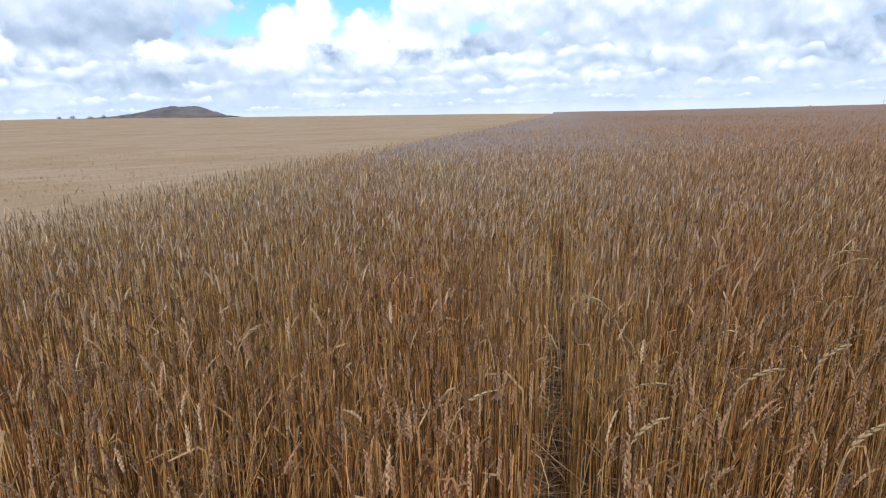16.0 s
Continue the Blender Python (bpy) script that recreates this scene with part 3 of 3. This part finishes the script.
def box(bm, x0, x1, y0, y1, z0, z1, bevel=0.0):
    m = Matrix.Translation(((x0 + x1) / 2, (y0 + y1) / 2, (z0 + z1) / 2)) @ Matrix.Diagonal((x1 - x0, y1 - y0, z1 - z0, 1))
    made = bmesh.ops.create_cube(bm, size=1.0, matrix=m)
    if bevel:
        edges = list({e for v in made["verts"] for e in v.link_edges})
        bmesh.ops.bevel(bm, geom=edges, offset=bevel, segments=1, affect="EDGES")
    return bm


def rod(bm, a, b, ra, rb, corners=6):
    """A tapered round bar from a to b."""
    a, b = Vector(a), Vector(b)
    turn = (b - a).to_track_quat("Z", "Y").to_matrix().to_4x4()
    bmesh.ops.create_cone(bm, cap_ends=True, segments=corners, radius1=ra, radius2=rb, depth=(b - a).length, matrix=Matrix.Translation((a + b) / 2) @ turn)
    return bm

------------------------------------

_Prompt:_ Reproduce all of the data exactly; the pictures do not belong in the copy.

_The solution:_
16.0 s
Continue the Blender Python (bpy) script that recreates this scene with part 3 of 3. This part finishes the script.
def box(bm, x0, x1, y0, y1, z0, z1, bevel=0.0):
    m = Matrix.Translation(((x0 + x1) / 2, (y0 + y1) / 2, (z0 + z1) / 2)) @ Matrix.Diagonal((x1 - x0, y1 - y0, z1 - z0, 1))
    made = bmesh.ops.create_cube(bm, size=1.0, matrix=m)
    if bevel:
        edges = list({e for v in made["verts"] for e in v.link_edges})
        bmesh.ops.bevel(bm, geom=edges, offset=bevel, segments=1, affect="EDGES")
    return bm


def rod(bm, a, b, ra, rb, corners=6):
    """A tapered round bar from a to b."""
    a, b = Vector(a), Vector(b)
    turn = (b - a).to_track_quat("Z", "Y").to_matrix().to_4x4()
    bmesh.ops.create_cone(bm, cap_ends=True, segments=corners, radius1=ra, radius2=rb, depth=(b - a).length, matrix=Matrix.Translation((a + b) / 2) @ turn)
    return bm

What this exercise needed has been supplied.